Autumn could make sense too though. There is a tradition of reading the late year as a kind of earned sovereignty. August has a deeper purple: wine-dark harvest tones. 

But “Fashionable” doesn’t sound like autumn to me. Fall tends to carry a sense of august inevitability, not trendiness. “Fashionable” feels lighter, as if the purple is in vogue, not hard-won.

It also makes sense that this season would be spring because it is traditionally associated with rebirth, which aligns with that sudden sense of inner grandeur Dickinson is describing.

When the early purple flowers are blooming the soul suddenly feels grand as “an Emperor."

And maybe Dickinson is also letting us know that this feeling won't last forever. Normally one thinks of the soul as being beyond the the temporary. But here, it is reversed; feeling and soul are inextricably intertwined.

After all, Dickinson doesn’t say the soul is an emperor, only that it feels like one. It perceives itself so.  This feeling is seasonal and fashionable (temporary and subject to change) and self-perceived (possibly illusory).

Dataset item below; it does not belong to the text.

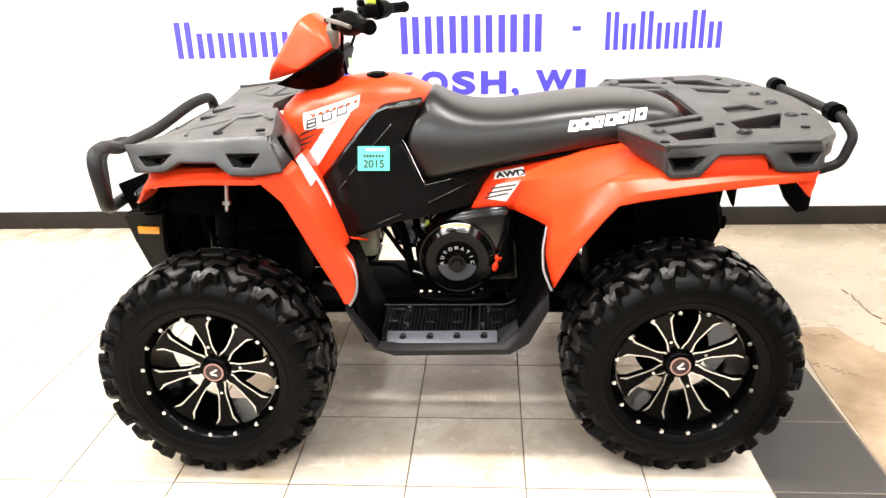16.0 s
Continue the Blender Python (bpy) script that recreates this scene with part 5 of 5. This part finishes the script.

Maybe the purple feeling of the soul is only temporary, and self-perceived, but it's still awesome. And just like Spring, it's bound to come around again. For a season at least the soul rules. 
     
    -/)dam Wade l)eGraff



My neighbor Quinn O'Sullivan took this video of spring purple in Sunnyside for Prowling Bee. 
The background song "Turned to Dust" is by Bonnie Prince Billy and Ronnie Bowman




Notes

1. David Preest agrees Dickinson must be talking about Spring: 

"'This season of the year’ is presumably spring. When she described the coming of spring in poem 140 Emily wrote that a ‘Tyrian light’ the village fills, ancient Tyre being famous for its purple dye. She also said in the same poem that spring was the season of ‘a purple finger [of the violet] on the slope.’"

2. I found a delightful paper on the subject, a deep dive the different moods and meanings of purple in Dickinson’s poems. 

3. From the above article I learned that Dickinson refers to purple in her poems more than any other color. It’s mentioned in 54 of her poems. That would make a good little book of poems if anyone's got the time and inclination. It would look fantastic too, with photos fitting every poem in all shades of purple.